Goldman Sachs even pointed out that revisions in 2016 gave plenty of room to be delivering exactly the kind of outperformance that we are seeing.
In the blinding pace of the Australian political cycle, it looks — gasp! — like a properly considered, long-term strategy.
The theme of Morrison’s budget last year was that there were “better days ahead”. When growth and jobs creation were looking robust, Morrison told Business Insider on our Devils and Details podcast that the theme “wasn’t a hope”, but based on the indications that the global economy was starting to pick up.
“That was a codification of an emerging consensus,” Morrison said, “which has really been coming since the beginning of this calendar year… whether it’s the G20 meeting I was at earlier in the year, or the one the prime minister was just at — these signs continue.”
The “synchronised global upswing” has been a persistent theme in the global economy over the past year and Australia’s trade exposed economy has undoubtedly seen some benefits from it.
But on that front, there is a spanner in the works. Europe is starting to look shaky and the Trump administration’s chaotic approach to trade policy has introduced a new level of uncertainty to the global outlook. This chart from Deutsche Bank shows how major economies have suddenly started missing expectations on various economic metrics.

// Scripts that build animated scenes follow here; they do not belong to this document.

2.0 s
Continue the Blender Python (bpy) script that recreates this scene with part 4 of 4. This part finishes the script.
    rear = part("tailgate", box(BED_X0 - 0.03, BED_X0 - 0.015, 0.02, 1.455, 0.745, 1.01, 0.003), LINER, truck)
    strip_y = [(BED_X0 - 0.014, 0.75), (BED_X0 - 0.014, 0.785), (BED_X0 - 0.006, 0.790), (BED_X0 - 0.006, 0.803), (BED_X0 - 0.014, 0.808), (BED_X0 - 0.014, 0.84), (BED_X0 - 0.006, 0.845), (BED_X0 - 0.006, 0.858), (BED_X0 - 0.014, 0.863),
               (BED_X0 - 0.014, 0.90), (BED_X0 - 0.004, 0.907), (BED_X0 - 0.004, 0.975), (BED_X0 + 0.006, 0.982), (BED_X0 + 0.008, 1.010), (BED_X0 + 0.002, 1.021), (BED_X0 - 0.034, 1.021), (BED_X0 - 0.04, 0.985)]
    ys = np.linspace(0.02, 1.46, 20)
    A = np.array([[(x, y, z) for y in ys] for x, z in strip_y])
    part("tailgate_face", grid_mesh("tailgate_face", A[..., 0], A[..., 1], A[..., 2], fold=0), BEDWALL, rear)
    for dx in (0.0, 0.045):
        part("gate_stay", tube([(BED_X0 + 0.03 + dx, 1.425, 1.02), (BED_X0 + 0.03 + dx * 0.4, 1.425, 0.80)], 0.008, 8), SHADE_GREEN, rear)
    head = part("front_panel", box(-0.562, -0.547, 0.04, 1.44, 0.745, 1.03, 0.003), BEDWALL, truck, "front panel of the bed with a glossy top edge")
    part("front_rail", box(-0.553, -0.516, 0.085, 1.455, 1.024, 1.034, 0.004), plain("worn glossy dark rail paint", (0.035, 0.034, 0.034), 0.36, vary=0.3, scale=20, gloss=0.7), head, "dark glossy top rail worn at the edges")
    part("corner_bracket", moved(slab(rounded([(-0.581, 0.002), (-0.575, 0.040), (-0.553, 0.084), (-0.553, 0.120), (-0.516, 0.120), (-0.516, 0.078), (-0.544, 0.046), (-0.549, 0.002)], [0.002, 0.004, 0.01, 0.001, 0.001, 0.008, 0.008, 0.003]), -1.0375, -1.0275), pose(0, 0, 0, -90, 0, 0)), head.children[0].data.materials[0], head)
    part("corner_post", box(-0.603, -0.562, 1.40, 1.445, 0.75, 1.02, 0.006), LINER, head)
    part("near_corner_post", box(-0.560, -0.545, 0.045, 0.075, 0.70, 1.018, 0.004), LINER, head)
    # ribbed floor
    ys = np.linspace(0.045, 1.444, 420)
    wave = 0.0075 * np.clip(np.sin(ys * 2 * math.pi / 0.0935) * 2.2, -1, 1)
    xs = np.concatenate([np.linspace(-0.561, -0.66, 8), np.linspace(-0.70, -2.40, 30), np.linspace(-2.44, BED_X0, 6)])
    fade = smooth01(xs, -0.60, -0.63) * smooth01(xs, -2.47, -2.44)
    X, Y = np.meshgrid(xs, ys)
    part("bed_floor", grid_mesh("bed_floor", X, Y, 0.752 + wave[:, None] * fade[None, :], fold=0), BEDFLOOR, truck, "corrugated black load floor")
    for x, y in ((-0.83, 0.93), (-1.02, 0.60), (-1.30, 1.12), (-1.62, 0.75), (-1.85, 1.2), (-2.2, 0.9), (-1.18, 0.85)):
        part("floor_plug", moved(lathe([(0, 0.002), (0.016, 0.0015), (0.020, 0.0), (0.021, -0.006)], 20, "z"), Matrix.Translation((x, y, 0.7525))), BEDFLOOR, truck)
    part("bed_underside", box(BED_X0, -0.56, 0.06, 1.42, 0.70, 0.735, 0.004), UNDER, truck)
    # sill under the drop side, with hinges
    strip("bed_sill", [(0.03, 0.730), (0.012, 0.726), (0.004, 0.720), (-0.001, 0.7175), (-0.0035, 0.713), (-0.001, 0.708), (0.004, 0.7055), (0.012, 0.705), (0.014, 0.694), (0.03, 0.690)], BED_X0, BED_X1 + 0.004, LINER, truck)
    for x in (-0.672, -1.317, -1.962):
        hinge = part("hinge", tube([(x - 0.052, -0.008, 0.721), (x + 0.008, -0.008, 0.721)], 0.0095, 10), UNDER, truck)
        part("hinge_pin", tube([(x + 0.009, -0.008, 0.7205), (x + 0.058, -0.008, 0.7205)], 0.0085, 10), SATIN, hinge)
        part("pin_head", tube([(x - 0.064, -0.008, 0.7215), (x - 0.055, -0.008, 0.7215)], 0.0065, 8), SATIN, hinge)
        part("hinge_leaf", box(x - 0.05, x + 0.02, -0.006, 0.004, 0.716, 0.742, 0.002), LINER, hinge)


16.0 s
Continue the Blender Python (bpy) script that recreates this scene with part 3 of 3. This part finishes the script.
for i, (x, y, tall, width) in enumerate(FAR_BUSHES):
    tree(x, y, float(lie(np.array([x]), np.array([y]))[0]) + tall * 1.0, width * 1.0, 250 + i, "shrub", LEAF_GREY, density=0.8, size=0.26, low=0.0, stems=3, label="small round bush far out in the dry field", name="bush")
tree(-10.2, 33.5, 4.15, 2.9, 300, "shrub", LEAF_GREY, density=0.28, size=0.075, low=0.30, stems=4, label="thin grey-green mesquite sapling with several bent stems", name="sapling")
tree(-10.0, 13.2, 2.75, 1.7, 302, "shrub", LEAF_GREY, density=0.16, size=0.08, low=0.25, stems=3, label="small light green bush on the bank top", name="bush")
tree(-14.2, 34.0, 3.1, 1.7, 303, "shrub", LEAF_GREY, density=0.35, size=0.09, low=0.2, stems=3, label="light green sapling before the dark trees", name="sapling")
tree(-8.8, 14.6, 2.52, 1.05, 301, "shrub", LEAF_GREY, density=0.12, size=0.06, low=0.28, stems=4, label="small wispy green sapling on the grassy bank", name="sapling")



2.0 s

The net effect is it is much harder this year to be assured that there are global economic tailwinds for Australia over the coming years.
This is the backdrop for a budget that needs to draw all the strings together of Morrison’s efforts.
It’s little wonder Morrison was furious about the Santa jokes. Because Christmas or not, if he’s going to give voters an incentive to start considering giving the Coalition another term in office in next year’s election, he’ll need to work something close to a miracle for the budget to be simultaneously politically appealing, fiscally responsible, and economically credible.
The countdown’s on. Maybe we should make an advent calendar for it.
*This article has been updated to account for an upward revision to household consumption growth in the September quarter.